▶ [SET PROBLEM]:
Your answer should consist solely of the lines from the one with "for path, value" through the one with "scene.view_settings.keyframe_insert(path, frame=frame(t))", copied exactly, endpoints included.

Begin INFORMATION SHOWN

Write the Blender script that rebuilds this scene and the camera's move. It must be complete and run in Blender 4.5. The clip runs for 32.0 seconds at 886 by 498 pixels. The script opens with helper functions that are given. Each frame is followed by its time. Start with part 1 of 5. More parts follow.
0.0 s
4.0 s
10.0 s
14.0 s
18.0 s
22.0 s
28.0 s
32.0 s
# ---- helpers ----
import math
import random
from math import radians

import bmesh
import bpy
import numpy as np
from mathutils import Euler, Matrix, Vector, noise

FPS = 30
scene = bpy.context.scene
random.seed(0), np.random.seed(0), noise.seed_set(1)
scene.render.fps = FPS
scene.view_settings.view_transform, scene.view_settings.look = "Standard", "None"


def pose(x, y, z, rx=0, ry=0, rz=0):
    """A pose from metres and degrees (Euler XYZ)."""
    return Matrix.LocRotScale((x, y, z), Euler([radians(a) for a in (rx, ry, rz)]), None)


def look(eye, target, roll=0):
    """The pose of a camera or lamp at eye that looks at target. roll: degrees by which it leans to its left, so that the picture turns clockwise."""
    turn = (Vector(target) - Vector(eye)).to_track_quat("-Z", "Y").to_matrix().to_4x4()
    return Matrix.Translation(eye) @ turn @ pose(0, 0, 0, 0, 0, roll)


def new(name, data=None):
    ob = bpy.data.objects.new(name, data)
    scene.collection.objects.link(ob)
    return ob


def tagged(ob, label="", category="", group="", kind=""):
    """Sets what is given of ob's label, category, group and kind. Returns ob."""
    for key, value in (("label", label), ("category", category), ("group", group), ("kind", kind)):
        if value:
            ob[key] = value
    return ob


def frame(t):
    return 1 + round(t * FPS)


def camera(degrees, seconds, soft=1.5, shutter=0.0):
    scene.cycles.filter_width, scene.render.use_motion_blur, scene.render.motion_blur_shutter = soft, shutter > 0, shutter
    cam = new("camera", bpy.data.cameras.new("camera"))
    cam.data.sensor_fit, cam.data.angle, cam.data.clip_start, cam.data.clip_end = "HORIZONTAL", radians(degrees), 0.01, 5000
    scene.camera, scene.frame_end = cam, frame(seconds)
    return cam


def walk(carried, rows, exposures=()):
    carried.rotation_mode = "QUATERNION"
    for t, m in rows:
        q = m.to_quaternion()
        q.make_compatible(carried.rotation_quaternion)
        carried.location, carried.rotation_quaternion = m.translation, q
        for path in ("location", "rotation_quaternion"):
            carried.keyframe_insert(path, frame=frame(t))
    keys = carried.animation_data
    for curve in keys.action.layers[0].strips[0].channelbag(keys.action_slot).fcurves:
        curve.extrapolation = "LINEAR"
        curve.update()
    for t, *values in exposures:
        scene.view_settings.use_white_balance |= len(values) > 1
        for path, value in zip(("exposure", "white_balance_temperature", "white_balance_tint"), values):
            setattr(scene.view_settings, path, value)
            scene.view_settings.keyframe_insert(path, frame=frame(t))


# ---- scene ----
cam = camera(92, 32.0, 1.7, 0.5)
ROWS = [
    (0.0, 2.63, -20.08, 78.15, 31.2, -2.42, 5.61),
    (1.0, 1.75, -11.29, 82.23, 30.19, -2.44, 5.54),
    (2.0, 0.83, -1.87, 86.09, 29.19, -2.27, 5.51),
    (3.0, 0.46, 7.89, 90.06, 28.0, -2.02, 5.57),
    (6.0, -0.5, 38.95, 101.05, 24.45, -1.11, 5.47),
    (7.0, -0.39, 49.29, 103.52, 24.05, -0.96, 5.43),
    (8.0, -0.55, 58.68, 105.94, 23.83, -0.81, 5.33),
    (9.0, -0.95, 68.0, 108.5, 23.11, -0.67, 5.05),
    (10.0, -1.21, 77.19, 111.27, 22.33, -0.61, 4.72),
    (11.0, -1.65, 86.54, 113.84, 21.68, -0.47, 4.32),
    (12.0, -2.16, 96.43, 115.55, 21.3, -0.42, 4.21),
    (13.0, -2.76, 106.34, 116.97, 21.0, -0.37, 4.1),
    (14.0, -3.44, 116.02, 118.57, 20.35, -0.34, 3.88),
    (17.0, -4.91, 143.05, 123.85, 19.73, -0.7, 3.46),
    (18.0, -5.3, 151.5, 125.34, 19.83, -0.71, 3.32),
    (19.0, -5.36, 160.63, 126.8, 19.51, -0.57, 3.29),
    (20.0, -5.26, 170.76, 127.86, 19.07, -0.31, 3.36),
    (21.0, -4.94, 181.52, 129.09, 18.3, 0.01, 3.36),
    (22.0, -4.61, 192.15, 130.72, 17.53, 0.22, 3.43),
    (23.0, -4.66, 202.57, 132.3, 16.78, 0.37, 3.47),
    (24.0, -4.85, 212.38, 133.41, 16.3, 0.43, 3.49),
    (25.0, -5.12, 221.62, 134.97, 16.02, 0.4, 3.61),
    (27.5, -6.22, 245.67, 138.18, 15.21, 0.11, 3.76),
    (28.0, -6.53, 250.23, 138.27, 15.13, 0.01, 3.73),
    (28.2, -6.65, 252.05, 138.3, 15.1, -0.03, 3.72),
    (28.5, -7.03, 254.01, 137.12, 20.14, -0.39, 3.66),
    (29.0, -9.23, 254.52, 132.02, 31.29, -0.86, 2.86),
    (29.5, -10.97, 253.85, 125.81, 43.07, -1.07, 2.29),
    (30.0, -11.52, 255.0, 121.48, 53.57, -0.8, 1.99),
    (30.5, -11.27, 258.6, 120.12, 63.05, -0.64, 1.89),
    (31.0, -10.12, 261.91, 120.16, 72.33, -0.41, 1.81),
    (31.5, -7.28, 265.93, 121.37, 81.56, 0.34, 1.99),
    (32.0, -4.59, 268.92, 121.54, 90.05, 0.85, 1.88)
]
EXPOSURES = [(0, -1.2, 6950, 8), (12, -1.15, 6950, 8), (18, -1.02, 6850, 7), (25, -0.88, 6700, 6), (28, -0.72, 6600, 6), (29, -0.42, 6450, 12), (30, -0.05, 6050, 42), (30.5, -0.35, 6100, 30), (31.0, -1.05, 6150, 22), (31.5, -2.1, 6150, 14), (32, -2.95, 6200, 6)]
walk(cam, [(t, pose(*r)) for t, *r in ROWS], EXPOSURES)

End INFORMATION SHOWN

▶ [PROBLEM SOLUTION]:
        for path, value in zip(("exposure", "white_balance_temperature", "white_balance_tint"), values):
            setattr(scene.view_settings, path, value)
            scene.view_settings.keyframe_insert(path, frame=frame(t))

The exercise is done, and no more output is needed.